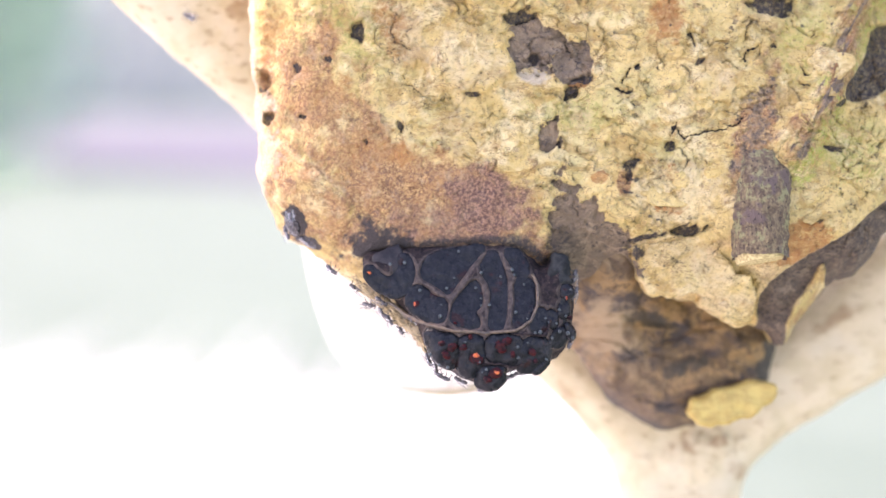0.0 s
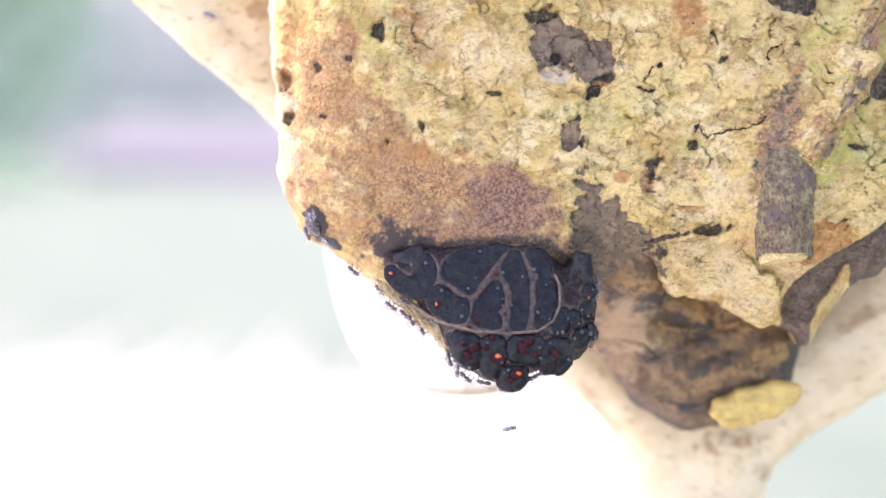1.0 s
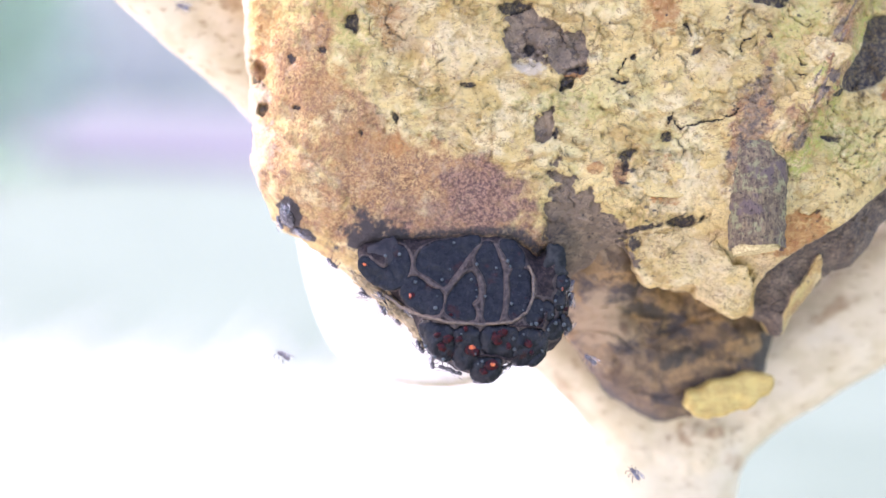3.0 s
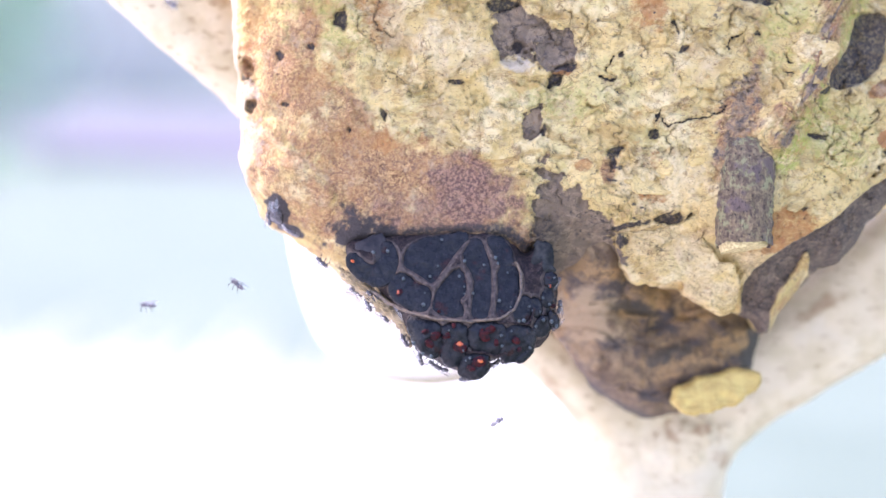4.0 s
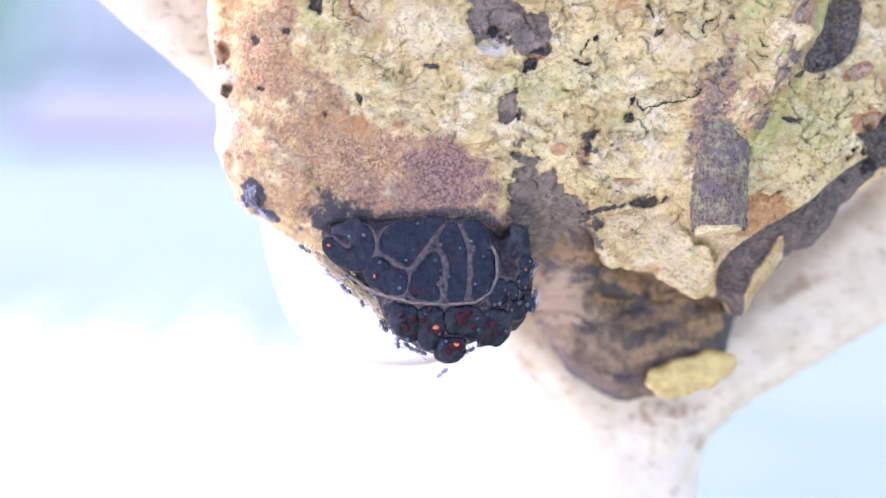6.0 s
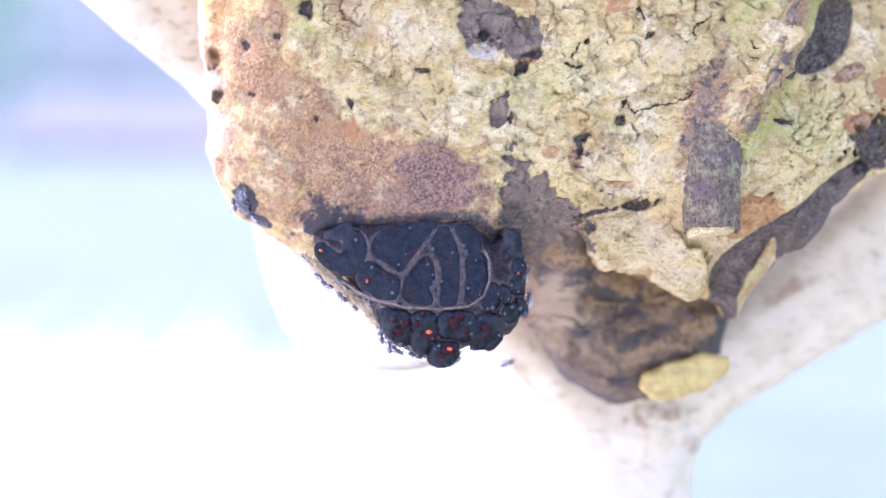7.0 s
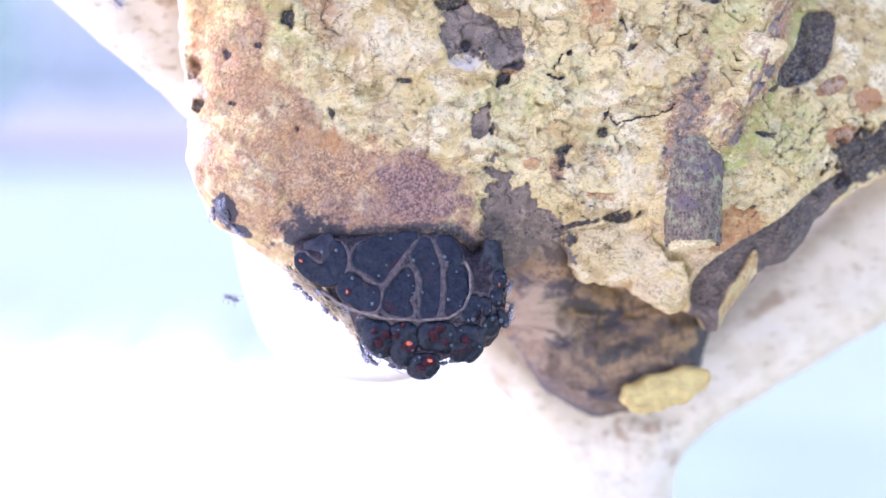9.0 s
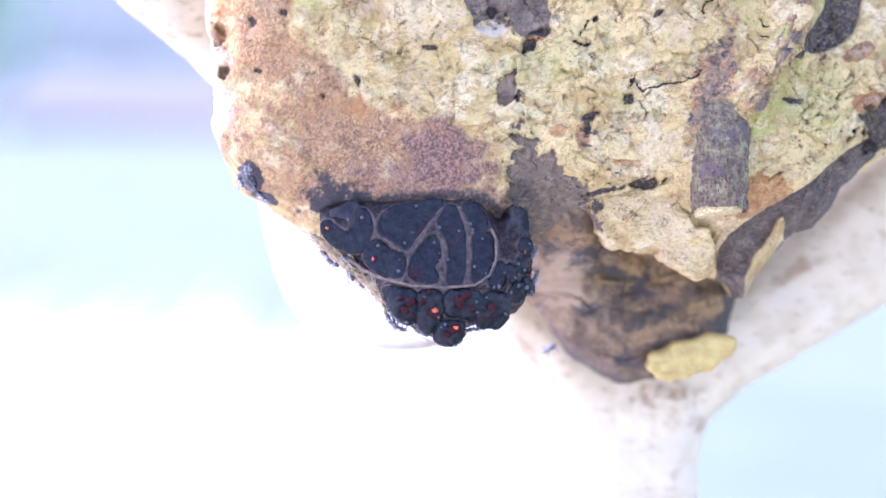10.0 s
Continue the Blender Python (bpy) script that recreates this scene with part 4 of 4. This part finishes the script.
# seconds and places of each crawling bee, depth, head angle, side of the back
DOWN_LEFT, DOWN, RIGHT, FACE = (-0.7, -0.5, -0.6), (-0.2, -0.4, -0.9), (0.8, -0.5, -0.2), (0, -1, 0.1)
CRAWLS = [
    ([(-33.5, -6.2), (-30.8, -7.3), (-24.8, -10.2)], 9, -35, DOWN_LEFT),
    ([(-25.7, -11.8), (-19.7, -16.5), (-20, -17.5)], 8, 140, DOWN_LEFT),
    ([(-18, -19.2), (-14, -19.2), (-13.2, -19)], 4, -40, DOWN_LEFT),
    ([(-12.5, -23.5), (-12.3, -23.2), (-12.3, -23)], 5, -60, DOWN_LEFT),
    ([(-18, -15.2), (-15.7, -17), (-15.7, -16.5)], 2, -30, DOWN_LEFT),
    ([(-8.5, -20.8), (-7.7, -21.5), (-8.2, -21.2)], 0, 150, DOWN_LEFT),
    ([(-4.2, -32.8), (-6.3, -30.2), (-3.5, -33.7)], 0, -65, DOWN_LEFT),
    ([(0.3, -37.5), (3, -37.2), (-0.7, -36.2)], -2, -25, DOWN),
]
CRAWLS += [
    ([(5.5, -38.8), (4.7, -38.5), (6, -37.8)], -3, 160, DOWN),
    ([(19.7, -37.2), (20.2, -36.8), (16, -40.5)], -4, 30, DOWN),
    ([(39, -8.2), (39.2, -22.5), (39.7, -21.8)], 4, 80, RIGHT),
    ([(37.3, -27.2), (38.3, -25.2), (38.3, -25.2)], -2, -110, RIGHT),
    ([(-45.2, 8.8), (-44.8, 8.2), (-45.2, 9.2)], 8, -80, FACE),
    ([(-46.8, 4.8), (-47.3, 5.5), (-47.8, 7.2)], 12, 100, DOWN_LEFT),
    ([(-40.7, 2.2), (-41.3, 2.8), (-40.3, 1.8)], 12, -30, DOWN_LEFT),
    ([(-80.2, 73.8), (-80.2, 73.8), (-80.2, 73.8)], 43, 150, FACE),
]
CRAWLS += [
    ([(12.2, -40.8), (11.8, -41.2), (19.3, -36.8)], -5, 20, DOWN),
    ([(-22, -16.8), (-21, -15.8), (-22.3, -14.8)], 7, -20, DOWN_LEFT),
    ([(-15.7, -20.8), (-17, -19.8), (-15, -20.8)], 3, 120, DOWN_LEFT),
    ([(-2, -35.2), (-1.3, -35.8), (-2, -34.8)], -1, -80, DOWN_LEFT),
    ([(38.7, -13.2), (38.2, -13.5), (39, -14.8)], 0, 60, RIGHT),
    ([(23.5, -36.2), (24, -35.8), (23.5, -36.2)], -4, 10, DOWN),
]

# ---- ground and distance ----
GRASS = plain("sunlit_lawn", (0.132, 0.178, 0.128), (0.162, 0.210, 0.155), 900, 0.9)
PAVING = plain("pale_paving", (0.62, 0.6, 0.57), (0.7, 0.68, 0.65), 300, 0.8)
ASPHALT = plain("grey_road", (0.115, 0.108, 0.122), (0.138, 0.13, 0.146), 500, 0.9)
HAZE = plain("haze_coloured_ridge", (0.19, 0.212, 0.198), (0.27, 0.292, 0.268), 9000, 0.9)
TRUNK = plain("far_bark", (0.12, 0.09, 0.06), (0.18, 0.14, 0.1), 300, 0.9)
# leaf colours lightened to imitate distance haze
LEAVES = plain("far_leaves", (0.28, 0.43, 0.32), (0.36, 0.51, 0.39), 400, 0.8)
# light shines through the leaves
tree_nodes = LEAVES.node_tree
glow_through, blend = tree_nodes.nodes.new("ShaderNodeBsdfTranslucent"), tree_nodes.nodes.new("ShaderNodeMixShader")
glow_through.inputs["Color"].default_value = (0.50, 0.65, 0.50, 1)
blend.inputs[0].default_value = 0.5
tree_nodes.links.new(tree_nodes.nodes["Principled BSDF"].outputs[0], blend.inputs[1])
tree_nodes.links.new(glow_through.outputs[0], blend.inputs[2])
tree_nodes.links.new(blend.outputs[0], tree_nodes.nodes["Material Output"].inputs["Surface"])


def sheet(name, x0, x1, y0, y1, z, material, label, category):
    bm = bmesh.new()
    bm.faces.new([bm.verts.new(p) for p in ((x0, y0, z), (x1, y0, z), (x1, y1, z), (x0, y1, z))])
    return tagged(part(name, bm, material), label, category, kind="structure")


sheet("ground", -900, 900, -900, 900, 0.0, GRASS, "sunlit pale green lawn", "lawn")
bm = bmesh.new()
rw = random.Random(15)
# fringe of tongues; blurred, it imitates the overexposed fade into the lawn
pale_area = [(0.9 - 14.9 * k / 900, 8.0 + 0.3 * noise.noise((k * 0.03, 5, 0)) + (3.6 * rw.random() ** 2.0 if k % 2 else -0.4 * rw.random())) for k in range(901)]
bm.faces.new([bm.verts.new((x, y, 0.02)) for x, y in [(-14, -6), (-0.5, -6)] + pale_area])
tagged(part("pavement", bm, PAVING), "pale sunlit paving with a fringed edge for the brightness fade", "paving", kind="structure")
bm = bmesh.new()
bm.faces.new([bm.verts.new(p) for p in ((-1.0, 29, 0.02), (90, 29, 0.02), (90, 170, 0.02), (-90, 170, 0.02), (-11.5, 52, 0.02), (-4.5, 34, 0.02))])
tagged(part("road", bm, ASPHALT), "grey end of a road beyond the lawn", "road", kind="structure")


def far_tree(x, y, high, wide, seed, leaves, bush=False):
    if bush:
        tree = tagged(new("bush"), "low leafy green bush on the lawn", "bush")
    else:
        tree = tagged(new("tree"), "tall pale green tree beyond the lawn", "tree", "trees beyond the lawn")
    rt = random.Random(seed)
    bm = bmesh.new()
    tube(bm, [(x, y, -0.1), (x + 0.2, y, high * 0.35), (x, y, high * 0.7)], [wide * 0.06, wide * 0.045, wide * 0.02], 8)
    part("trunk", bm, TRUNK, tree)
    co, quads = [], []
    for k in range(4 * leaves):
        a, b, r = rt.uniform(0, 6.283), rt.uniform(-1, 1), rt.random() ** 0.4
        w = math.sqrt(1 - b * b) * r
        lump = 1 + 0.35 * noise.noise((math.cos(a) * 1.5, math.sin(a) * 1.5, b * 2 + seed))
        p = Vector((x + wide * 0.5 * w * math.cos(a) * lump, y + wide * 0.5 * w * math.sin(a) * lump, high * (0.36 if bush else 0.45) + high * 0.5 * b * r * lump))
        u = Vector((rt.uniform(-1, 1), rt.uniform(-1, 1), rt.uniform(-1, 1))).normalized() * wide * 0.03
        v = u.cross(Vector((rt.uniform(-1, 1), rt.uniform(-1, 1), rt.uniform(-1, 1)))).normalized() * wide * 0.025
        n = len(co)
        co += [p - u, p + v, p + u, p - v]
        quads.append((n, n + 1, n + 2, n + 3))
    part("crown", quad_mesh("crown", co, quads, False), LEAVES, tree)


for k in range(14):
    far_tree(4 + 7 * k + 2 * math.sin(k * 5.3), 102 + 5 * math.sin(k * 1.9), 17 + 3 * math.sin(k * 3.1), 18, 40 + k, 40)
far_tree(-10.9, 40, 9.2, 8.4, 95, 620)
far_tree(-7.4, 31, 0.55, 2.6, 96, 160, True)

# backdrop ridge on the horizon; distance haze is painted into its pale colours
ridge_co, ridge_quads = [], []
for k in range(121):
    a = radians(-60 + k)
    top = 33.0 + 4.0 * noise.noise((k * 0.16, 3, 1)) + 0.8 * noise.noise((k * 0.6, 5, 1))
    for reach, high in ((395, -0.5), (410, top), (450, top), (470, -0.5)):
        ridge_co.append((reach * math.sin(a), reach * math.cos(a), high))
    if k:
        ridge_quads += [(4 * k - 4 + n, 4 * k + n, 4 * k + n + 1, 4 * k - 3 + n) for n in range(3)]
tagged(part("backdrop", quad_mesh("backdrop", ridge_co, ridge_quads), HAZE), "stand-in ridge in pale haze colours on the horizon", "hills", kind="structure")


def fly(n, places):
    """A bee on the wing, past the given places."""
    bee = tagged(copy_thing(BEE, Matrix()), "tiny black stingless bee flying near the nest", "bee", "bees on the wing")
    bee.animation_data_clear()
    rn, rows = random.Random(70 + n), []
    for k, (t, x, z) in enumerate(places):
        ahead = places[min(k + 1, len(places) - 1)][1] - x
        way = (20 if ahead >= 0 else 160) + rn.uniform(-18, 18)
        rows.append((t, sits(x, -14 - 4 * n, z, way, (0.2, -0.45, 0.8))))
    walk(bee, rows)


def motions():
    for n, (spots, y, way, out) in enumerate(CRAWLS):
        bee = copy_thing(BEE, Matrix()) if n else BEE
        bee.animation_data_clear()
        rn = random.Random(n)
        rows = []
        for k in range(21):
            t = k * 0.5
            (ax, az), (bx, bz), u = (spots[0], spots[1], t / 5) if t < 5 else (spots[1], spots[2], min(1, (t - 5) / 3))
            u = ramp(0, 1, u)
            rows.append((t, sits(ax + (bx - ax) * u + rn.uniform(-0.25, 0.25), y, az + (bz - az) * u + rn.uniform(-0.25, 0.25), way + rn.uniform(-14, 14), out)))
        walk(bee, rows)
    # seconds and places of the bees on the wing
    fly(0, [(0, 75.1, -170.6), (0.5, 48.9, -32.9), (0.6, 34.5, -35.9), (0.7, 16.2, -40.8), (0.9, 14.5, -38.5), (1, 12.9, -51.5), (1.15, 23.1, -78.6), (1.3, 59.6, -54.9), (1.4, 49.6, -48), (1.5, 41.5, -54.6), (1.6, 13.1, -57.2), (1.7, -71, -56.9), (1.85, -160.5, -55.5), (2.05, -80.2, -49.5), (2.3, -0.7, -42.5), (2.5, 2, -45.8), (2.6, 7.8, -46.1), (2.7, 18.5, -42.2), (3, 43.7, -34.4), (3.8, -30, -22.3), (3.9, -40.5, -15.3), (4, -54.1, -13.6), (4.1, -74.4, -12.5), (4.2, -92, -4.4), (4.4, -89.3, 14.3), (4.5, -74.2, 12.7), (4.7, -59.1, 12.2), (4.8, -57, 8.2), (5.2, -52.3, 5.4), (5.35, -70.4, 16.9), (5.6, -181.5, 31.6), (10, -498.6, 199.4)])
    fly(1, [(0, 195.9, -138.4), (1.4, 143.7, -34.5), (1.6, 96.4, -45.9), (1.7, 108.4, -57), (1.8, 110.2, -66.7), (2, 63.8, -91.3), (2.2, 16.5, -59.3), (2.3, 10.2, -54.1), (2.4, 7.7, -52.4), (2.5, 0.7, -53.5), (2.6, 17.4, -46.8), (2.7, 25.8, -47.2), (3.2, 68.5, -76.4), (3.9, 29.5, -61), (4, 20.2, -52.8), (4.15, 72.2, -86.5), (4.5, 144.6, -34.2), (4.7, 113.4, -46.8), (4.8, 112.3, -56), (4.95, 145.7, -54.5), (5.2, 145.7, -83.9), (5.3, 121, -65), (5.4, 110, -51.7), (5.55, 155.8, -33.4), (8, 163.2, -80.6), (8.2, 88.1, -61.1), (8.4, 51.6, -62.1), (8.5, 38.4, -59.8), (8.6, 19.3, -67.2), (8.8, 4, -109.2), (10, 241.9, -351.3)])
    fly(2, [(0, -319.6, 6.6), (3.8, -25.5, -35.1), (4, -78.5, -19.2), (4.1, -106.4, 4.9), (4.3, -151.7, 20.4), (4.5, -91.1, 11.4), (4.6, -94.9, 12.8), (4.7, -105.2, 17.5), (4.8, -95.5, -0.7), (4.9, -74.8, -14.5), (5, -90, -25.5), (5.15, -150.4, -29.3), (5.25, -70.4, -14.3), (5.3, -46.7, -7.1), (5.4, -60.3, -13.8), (5.5, -79.6, -35.1), (5.6, -108.4, -48.8), (6.4, -193.4, -63.7), (7.2, -80.5, -38.9), (7.3, -63.8, -41.1), (7.4, -48.4, -44.3), (7.5, -30.7, -45.3), (7.6, -26, -43.7), (7.7, -21.6, -36), (7.8, -18.5, -30.8), (7.9, -12.9, -35.3), (8, -11.3, -37.6), (8.1, -13.8, -38.7), (8.2, -19.6, -41), (8.4, -77.9, -77.1), (10, -430.5, -178.1)])
    fly(3, [(0, -368, 38.8), (5.2, -166.3, 18.4), (5.4, -19.1, -6.2), (5.5, -45.8, -13.4), (5.6, -74.2, -12.2), (5.75, -148.3, -10.2), (7.7, -158, -13.4), (7.9, -14.1, -26), (8, -23.3, -32.2), (8.1, -29.7, -36.2), (8.2, -73.6, -27.2), (8.35, -156.6, -22.5), (8.8, 36.4, -29.3), (8.9, -4.4, -22.6), (9, -40, -17.1), (9.1, -93.6, -16.5), (9.2, -154.5, -13.9), (10, -426.5, -3.7)])
    fly(4, [(0, 9, -218.9), (5.5, 12.9, -81.4), (5.7, 10.9, -39), (5.8, 9.2, -41.1), (5.9, 6.3, -40.5), (6, 11, -42.6), (6.1, 15, -45.7), (6.2, 25.5, -40.5), (6.8, 31.2, -39.1), (8, 32.4, -37.5), (8.2, 33.5, -38.2), (8.4, 21.2, -45.9), (8.5, 10.2, -49.3), (8.65, 2.9, -85.3), (9, 28.2, -77.2), (9.2, 25.2, -48.2), (9.35, 12.4, -40.2), (9.4, 5.6, -35.8), (9.5, -1.8, -39.3), (9.6, -8.1, -42.1), (9.7, -10.7, -43.7), (9.8, -20.2, -42), (9.9, -64.9, -43.3), (10, -125.9, -45.4)])
    fly(5, [(0, 115.4, -218.9), (9.2, 100.5, -95.9), (9.5, 36.7, -57.6), (9.6, 50.3, -53.5), (9.7, 42, -43.8), (9.8, 33.7, -39.2), (9.9, 34.4, -41.4), (10, 41, -40.5)])


motions()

[Exercise]
Show each line of the listing that holds the string "with".

[Result for this exercise]
Continue the Blender Python (bpy) script that recreates this scene with part 4 of 4. This part finishes the script.
tagged(part("pavement", bm, PAVING), "pale sunlit paving with a fringed edge for the brightness fade", "paving", kind="structure")